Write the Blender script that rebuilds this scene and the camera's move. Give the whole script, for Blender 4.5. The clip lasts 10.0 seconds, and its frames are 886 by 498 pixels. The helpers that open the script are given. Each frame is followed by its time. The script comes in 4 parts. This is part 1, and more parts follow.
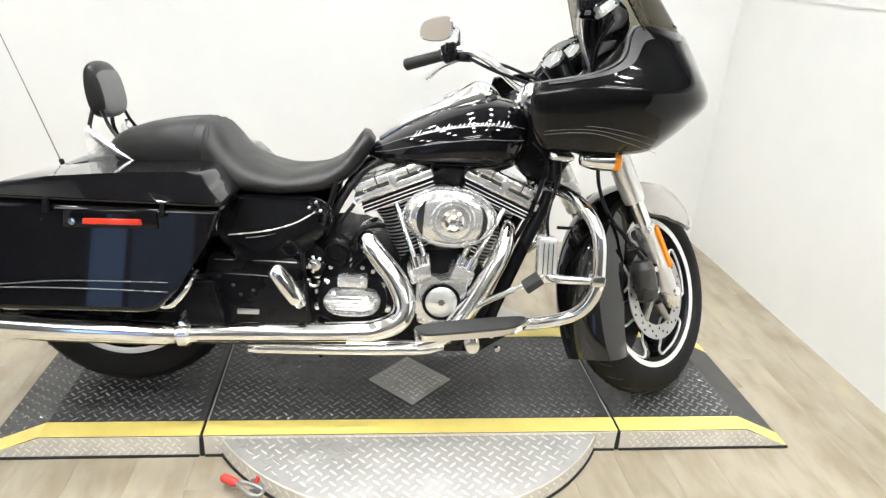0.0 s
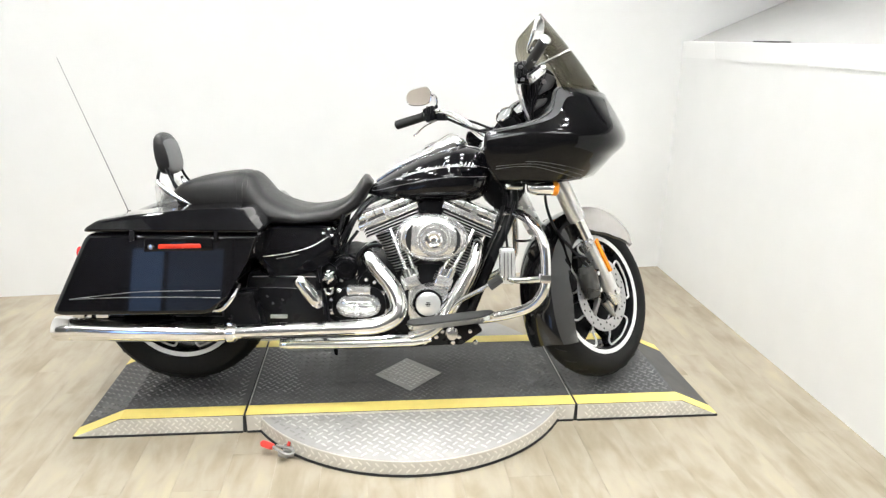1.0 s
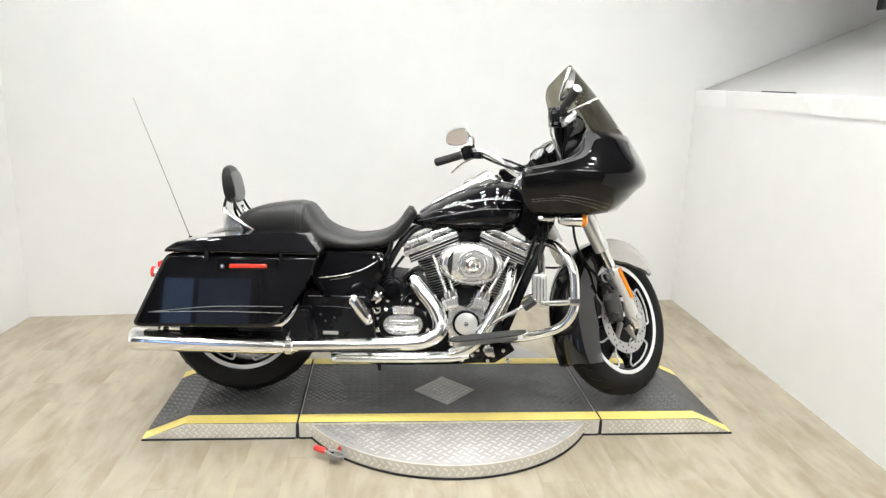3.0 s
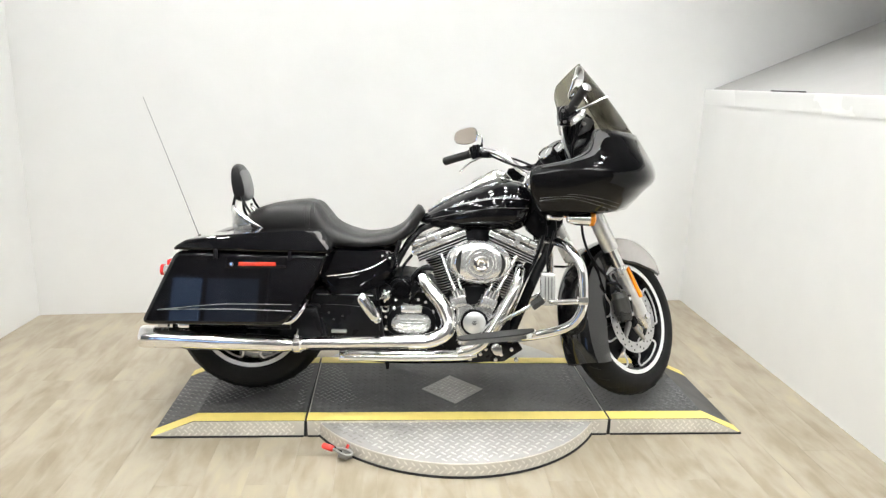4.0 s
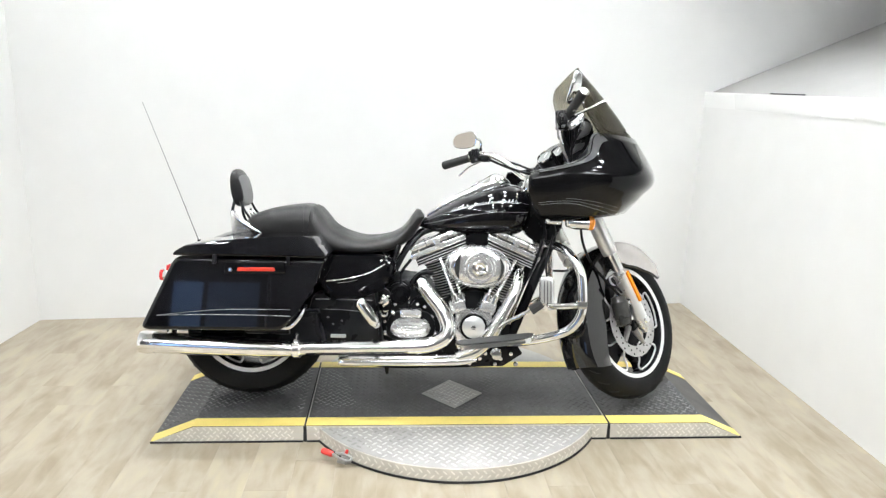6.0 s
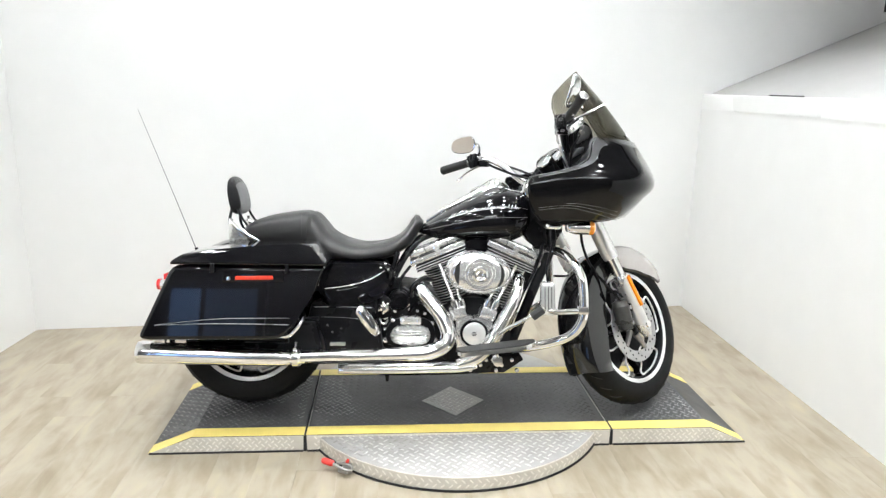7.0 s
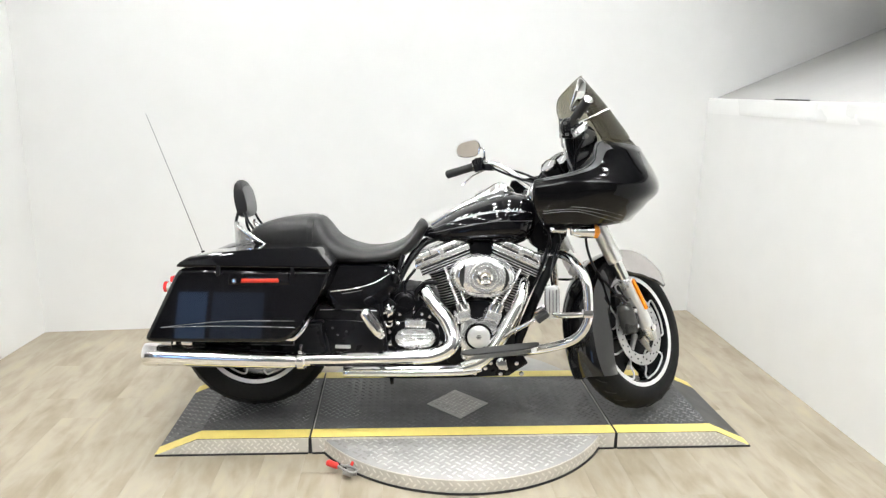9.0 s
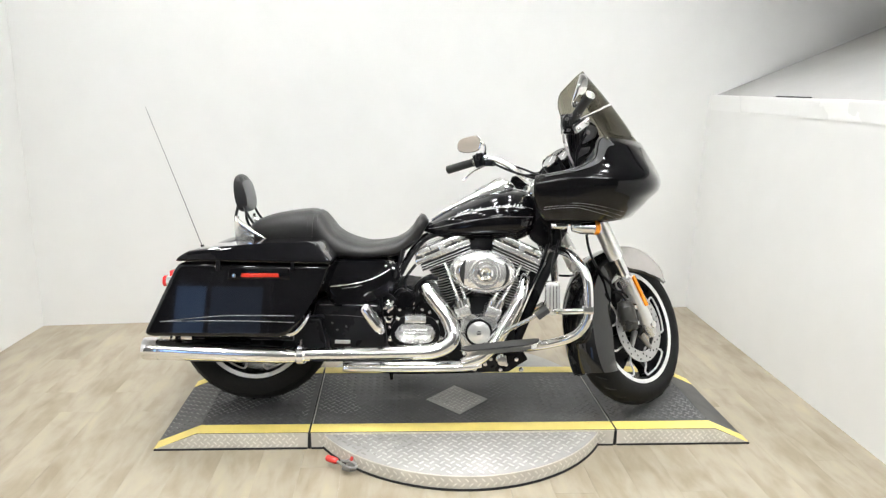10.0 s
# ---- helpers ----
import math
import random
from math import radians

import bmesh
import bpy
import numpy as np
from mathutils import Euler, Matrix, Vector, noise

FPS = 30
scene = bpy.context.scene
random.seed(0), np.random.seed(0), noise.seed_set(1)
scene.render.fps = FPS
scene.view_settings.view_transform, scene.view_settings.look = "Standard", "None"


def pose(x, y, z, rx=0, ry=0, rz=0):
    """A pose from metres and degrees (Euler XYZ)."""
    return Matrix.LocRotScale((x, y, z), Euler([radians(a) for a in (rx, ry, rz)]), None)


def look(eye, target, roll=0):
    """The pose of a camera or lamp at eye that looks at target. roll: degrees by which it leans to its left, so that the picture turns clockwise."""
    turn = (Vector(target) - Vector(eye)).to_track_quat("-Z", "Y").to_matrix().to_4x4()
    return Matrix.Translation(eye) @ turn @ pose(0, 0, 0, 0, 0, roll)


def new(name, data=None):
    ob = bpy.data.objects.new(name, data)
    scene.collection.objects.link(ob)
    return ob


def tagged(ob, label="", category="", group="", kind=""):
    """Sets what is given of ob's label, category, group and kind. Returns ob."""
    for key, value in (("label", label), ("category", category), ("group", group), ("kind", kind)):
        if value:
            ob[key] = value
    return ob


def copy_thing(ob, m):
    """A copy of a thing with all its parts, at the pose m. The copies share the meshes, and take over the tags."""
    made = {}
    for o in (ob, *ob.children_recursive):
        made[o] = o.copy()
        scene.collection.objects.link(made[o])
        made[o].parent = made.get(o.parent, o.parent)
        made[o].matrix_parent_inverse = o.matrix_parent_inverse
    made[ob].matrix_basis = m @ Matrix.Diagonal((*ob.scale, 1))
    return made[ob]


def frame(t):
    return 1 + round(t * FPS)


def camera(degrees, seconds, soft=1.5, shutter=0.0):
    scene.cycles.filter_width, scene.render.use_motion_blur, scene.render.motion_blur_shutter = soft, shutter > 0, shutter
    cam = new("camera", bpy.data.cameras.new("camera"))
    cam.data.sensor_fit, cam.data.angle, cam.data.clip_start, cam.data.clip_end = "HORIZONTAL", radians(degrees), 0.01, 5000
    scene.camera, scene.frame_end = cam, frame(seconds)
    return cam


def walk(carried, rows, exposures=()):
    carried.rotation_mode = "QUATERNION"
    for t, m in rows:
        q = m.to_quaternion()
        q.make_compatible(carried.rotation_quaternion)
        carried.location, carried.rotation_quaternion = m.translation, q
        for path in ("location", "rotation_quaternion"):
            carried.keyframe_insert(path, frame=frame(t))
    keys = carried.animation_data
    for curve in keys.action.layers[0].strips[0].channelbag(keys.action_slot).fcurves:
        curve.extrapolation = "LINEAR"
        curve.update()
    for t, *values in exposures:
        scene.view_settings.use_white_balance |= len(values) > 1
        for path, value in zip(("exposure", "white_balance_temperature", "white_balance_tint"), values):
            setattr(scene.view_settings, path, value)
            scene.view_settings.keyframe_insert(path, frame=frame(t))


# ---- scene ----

→ **THE TASK**
Reproduce the whole listing above word for word, but not its pictures.

→ **REPLY TO THE EXERCISE**
Write the Blender script that rebuilds this scene and the camera's move. Give the whole script, for Blender 4.5. The clip lasts 10.0 seconds, and its frames are 886 by 498 pixels. The helpers that open the script are given. Each frame is followed by its time. The script comes in 4 parts. This is part 1, and more parts follow.
0.0 s
1.0 s
3.0 s
4.0 s
6.0 s
7.0 s
9.0 s
10.0 s
# ---- helpers ----
import math
import random
from math import radians

import bmesh
import bpy
import numpy as np
from mathutils import Euler, Matrix, Vector, noise

FPS = 30
scene = bpy.context.scene
random.seed(0), np.random.seed(0), noise.seed_set(1)
scene.render.fps = FPS
scene.view_settings.view_transform, scene.view_settings.look = "Standard", "None"


def pose(x, y, z, rx=0, ry=0, rz=0):
    """A pose from metres and degrees (Euler XYZ)."""
    return Matrix.LocRotScale((x, y, z), Euler([radians(a) for a in (rx, ry, rz)]), None)


def look(eye, target, roll=0):
    """The pose of a camera or lamp at eye that looks at target. roll: degrees by which it leans to its left, so that the picture turns clockwise."""
    turn = (Vector(target) - Vector(eye)).to_track_quat("-Z", "Y").to_matrix().to_4x4()
    return Matrix.Translation(eye) @ turn @ pose(0, 0, 0, 0, 0, roll)


def new(name, data=None):
    ob = bpy.data.objects.new(name, data)
    scene.collection.objects.link(ob)
    return ob


def tagged(ob, label="", category="", group="", kind=""):
    """Sets what is given of ob's label, category, group and kind. Returns ob."""
    for key, value in (("label", label), ("category", category), ("group", group), ("kind", kind)):
        if value:
            ob[key] = value
    return ob


def copy_thing(ob, m):
    """A copy of a thing with all its parts, at the pose m. The copies share the meshes, and take over the tags."""
    made = {}
    for o in (ob, *ob.children_recursive):
        made[o] = o.copy()
        scene.collection.objects.link(made[o])
        made[o].parent = made.get(o.parent, o.parent)
        made[o].matrix_parent_inverse = o.matrix_parent_inverse
    made[ob].matrix_basis = m @ Matrix.Diagonal((*ob.scale, 1))
    return made[ob]


def frame(t):
    return 1 + round(t * FPS)


def camera(degrees, seconds, soft=1.5, shutter=0.0):
    scene.cycles.filter_width, scene.render.use_motion_blur, scene.render.motion_blur_shutter = soft, shutter > 0, shutter
    cam = new("camera", bpy.data.cameras.new("camera"))
    cam.data.sensor_fit, cam.data.angle, cam.data.clip_start, cam.data.clip_end = "HORIZONTAL", radians(degrees), 0.01, 5000
    scene.camera, scene.frame_end = cam, frame(seconds)
    return cam


def walk(carried, rows, exposures=()):
    carried.rotation_mode = "QUATERNION"
    for t, m in rows:
        q = m.to_quaternion()
        q.make_compatible(carried.rotation_quaternion)
        carried.location, carried.rotation_quaternion = m.translation, q
        for path in ("location", "rotation_quaternion"):
            carried.keyframe_insert(path, frame=frame(t))
    keys = carried.animation_data
    for curve in keys.action.layers[0].strips[0].channelbag(keys.action_slot).fcurves:
        curve.extrapolation = "LINEAR"
        curve.update()
    for t, *values in exposures:
        scene.view_settings.use_white_balance |= len(values) > 1
        for path, value in zip(("exposure", "white_balance_temperature", "white_balance_tint"), values):
            setattr(scene.view_settings, path, value)
            scene.view_settings.keyframe_insert(path, frame=frame(t))


# ---- scene ----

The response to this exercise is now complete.